The table shows an overview what different store roles need access to:
| Role | Permissions |
|---|---|
| Store associate | POS checkout, returns, customer lookup |
| Store manager | POS, inventory adjustments, staff reports |
| Merchandiser | Products, collections, inventory |
| Finance/admin | Reports, payouts, orders |
| Owner/operator | Full admin access |
Integrations and extensibility
Retail software may need to connect with tools outside its core features.
Operators use separate tools for ERP systems, loyalty programs, shipping, accounting or custom workflows. Platforms can support those connections through apps, APIs, and partner integrations.
Extensibility ensures business continuity as you grow, allowing you to add specialized tools without the high cost of switching your core platform.
Nutrition Warehouse shows how extension works at scale. After moving to Shopify, the retailer used Shopify POS and Shopify APIs to add custom POS tiles like real-time price matching and discounts for staff and defense force members. It also used Shopify Flow to automate loyalty with native store credit.
These extensions helped Nutrition Warehouse launch Shopify POS across more than 120 stores in six months and train 600 staff on mobile POS in three months.
It worked with an implementation partner, Make Retail, to make the migration. “Deploying Shopify POS in 121 stores was only the beginning. With a unified Shopify ecommerce stack, we’ve been able to innovate with automated loyalty, UI extensions for discount controls, and click-and-collect workflows that just work,” says Aaron Chidley, managing director at Make Retail.
Retail management software vs. other tools
Retail software categories often overlap, but they solve different problems. Use this table to compare where each fits:
| Software type | Best for | Limitation | When to consider it |
|---|---|---|---|
| Standalone POS software | Checkout, payments, and sales tracking | Lacks deep ecommerce tools | Single-store retailers focused on in-person selling |
| Inventory management software | Stock levels, transfers, and purchasing | Excludes POS or customer data | Retailers with complex products and warehouses |
| ERP | Finance and supply chain planning | Long, expensive implementation | Large businesses with complex back-office needs |
| Retail management software | Sales, inventory, and reporting | Integration quality varies by vendor | Retailers needing one daily management system |
| Unified commerce platform | Online and offline sales on one platform | Needs thoughtful initial setup | Retailers selling across multiple channels |
For retailers selling across physical and digital channels, the main advantage of a unified commerce platform is that business data is managed by a single system.

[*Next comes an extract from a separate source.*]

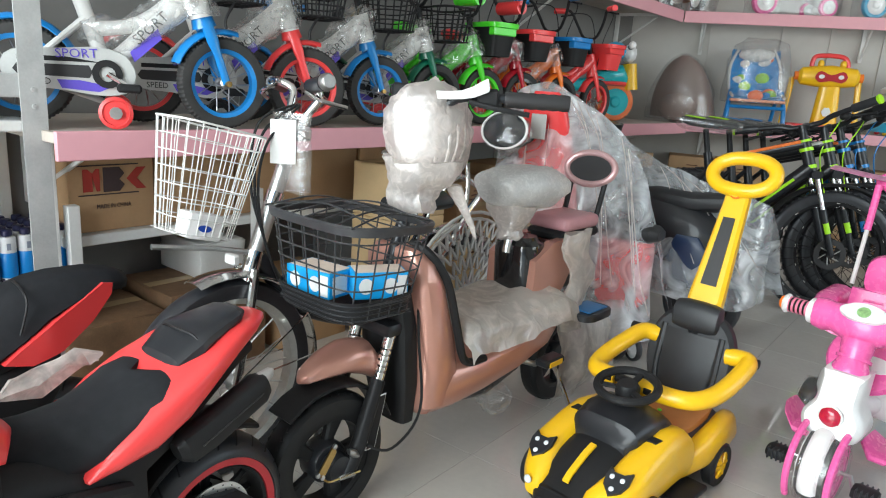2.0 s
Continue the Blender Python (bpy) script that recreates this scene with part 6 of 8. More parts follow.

Shopify reflects this approach by connecting point-of-sale and ecommerce through a single back office, helping reduce operational complexity.
How to choose retail management software
Choosing retail management software starts with identifying how a business sells and serves customers. Review workflows to find repetitive manual tasks, disconnected systems, and reporting needs.
Before committing to a platform, work through these steps:
- Map current sales channels. List every place you sell, including your online store, retail locations, marketplaces, and social channels. Note which systems you currently use to support each channel.
- Identify manual work. Look for tasks that staff are spending a lot of time on, such as updating inventory counts, reconciling orders, or checking customer history. Manually moving data between systems often highlights where automation is needed.
- List required features by role. Store owners need financial reporting and performance dashboards, managers need scheduling and permissions, and associates need POS and return tools.
- Check inventory and order workflows. Confirm how the software handles stock updates, transfers, and BOPIS orders. Verify when inventory updates across locations after returns or exchanges.
- Evaluate reporting needs. Define the reports managers use each week. Prioritize sales by channel, inventory performance, and staff performance.
- Confirm staff permissions. Match access levels to each role. Associates need checkout and customer lookup access, while managers need permissions for refunds, discounts, and scheduling.
- Review hardware and payment requirements. Check whether the software works with existing card readers, barcode scanners, and terminals. Confirm payment processing costs, payout timing, and offline selling options.
- Assess integration needs. List the tools you plan to keep, including accounting software, email marketing platforms, and ERP software. Separate native integrations from connections that need middleware.
- Compare pricing and implementation effort. Review monthly costs, payment processing rates, hardware costs, and app fees. Compare the total cost of ownership, since setup and training time affect the final investment.
- Ask for relevant examples. Request examples from merchants with similar sales channels, product counts, and fulfillment models. Useful examples illustrate the workflow and the software’s outcome.
A practical way to evaluate retail software is to consider both entry point and expansion path. Some platforms are easier for smaller businesses to adopt at the start, while others are better suited to larger organizations with more complex retail, ecommerce, and business-to-business (B2B) requirements.
Shopify spans both ends of that range, with standard plans for everyday selling needs and the Shopify Plus plan for businesses that need greater scale and operational flexibility.
Retail management software FAQ
What are the most important retail management software features?
Retail management software should centralize your operations and include these features:
- POS functionality
- Inventory management across locations
- Order fulfillment and tracking
- Ecommerce integration
- Customer profile and loyalty history
- Performance reporting
- Staff permissions and scheduling
- Returns and exchange processing
Is retail management software the same as POS software?
No. POS software handles checkout and in-store transactions. Retail management software offers tools for additional functions such as inventory, staff management, ecommerce, and fulfillment.
How does retail management software help multilocation retailers?
Management software helps teams track inventory by location and centralize product data. Store owners use it to manage staff access, standardize checkout, and report on performance across stores.
How much does retail management software cost?
Pricing depends on business size, user counts, and store locations. Shopify retail pricing starts at $29 per month for the basic plan, plus $89 per month to add POS Pro for advanced retail management features.